* [Data provided]:
***

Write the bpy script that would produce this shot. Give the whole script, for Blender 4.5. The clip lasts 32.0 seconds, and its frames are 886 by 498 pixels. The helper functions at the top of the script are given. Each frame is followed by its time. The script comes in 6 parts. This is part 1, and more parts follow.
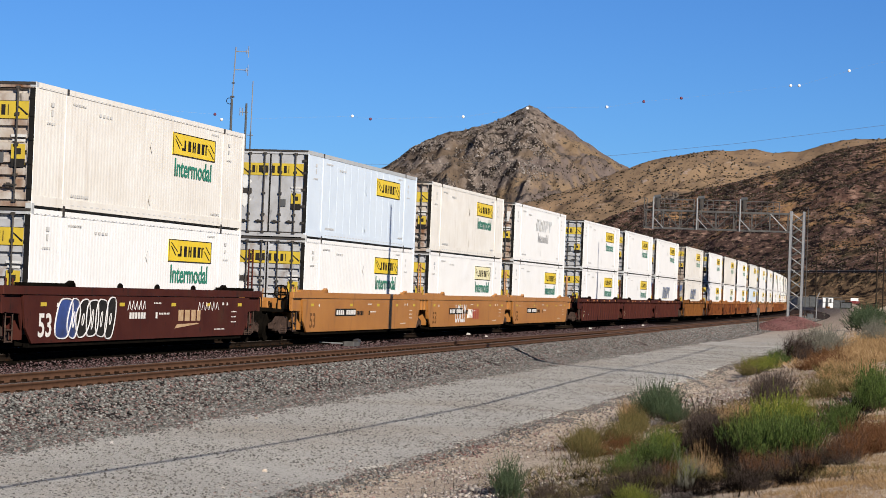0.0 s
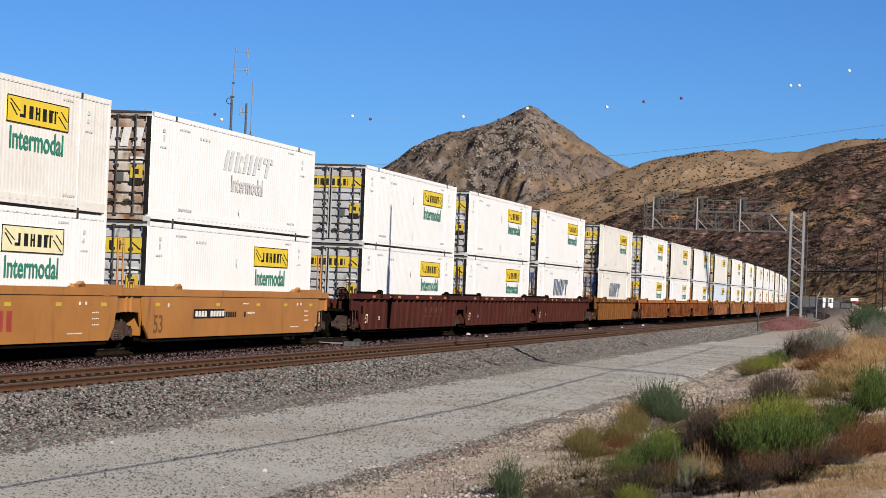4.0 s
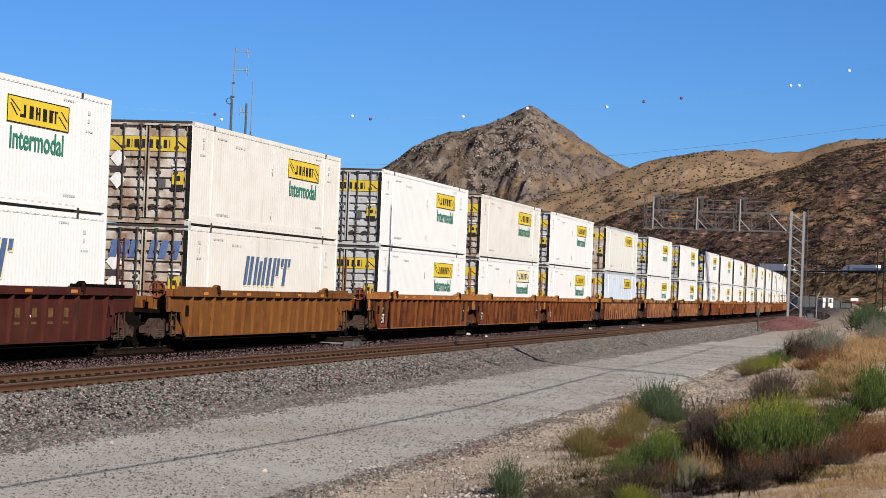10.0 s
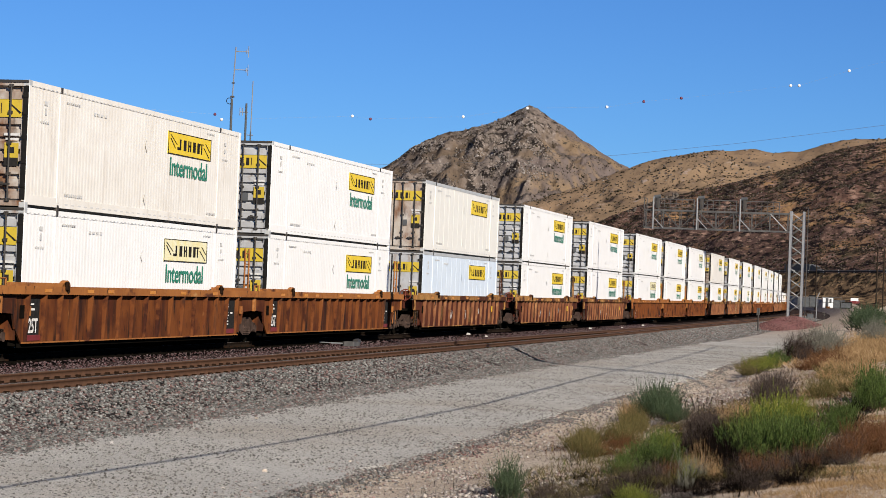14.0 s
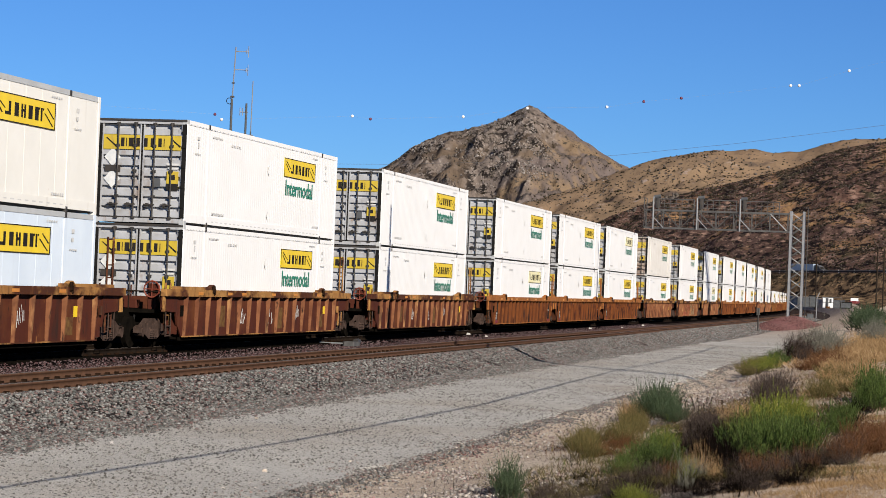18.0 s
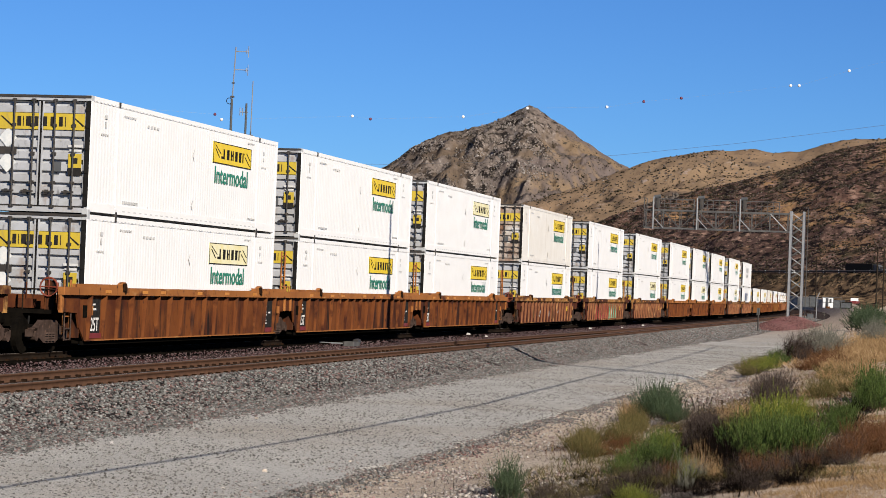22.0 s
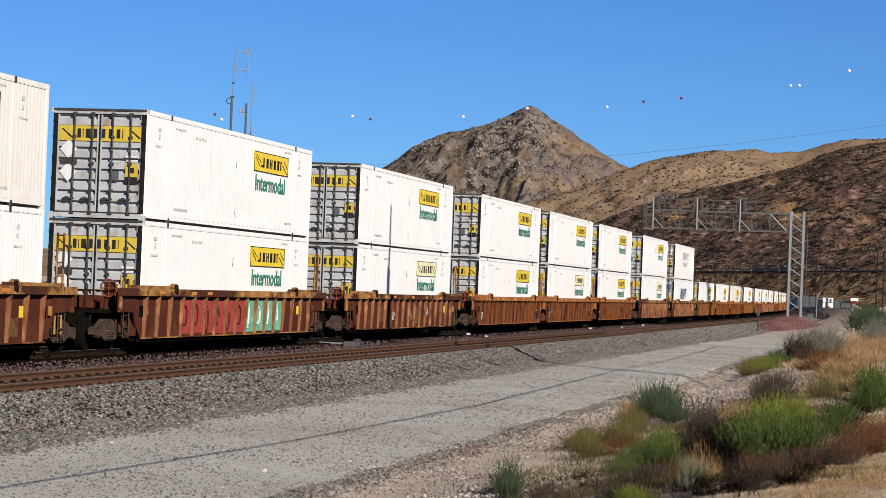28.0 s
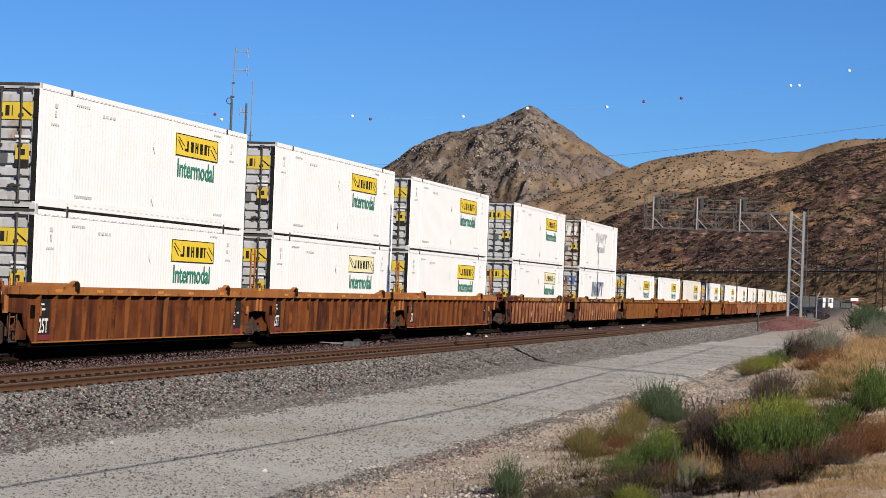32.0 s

***

Word for word, quote the lines above. Omit the pictures.

Write the bpy script that would produce this shot. Give the whole script, for Blender 4.5. The clip lasts 32.0 seconds, and its frames are 886 by 498 pixels. The helper functions at the top of the script are given. Each frame is followed by its time. The script comes in 6 parts. This is part 1, and more parts follow.
0.0 s
4.0 s
10.0 s
14.0 s
18.0 s
22.0 s
28.0 s
32.0 s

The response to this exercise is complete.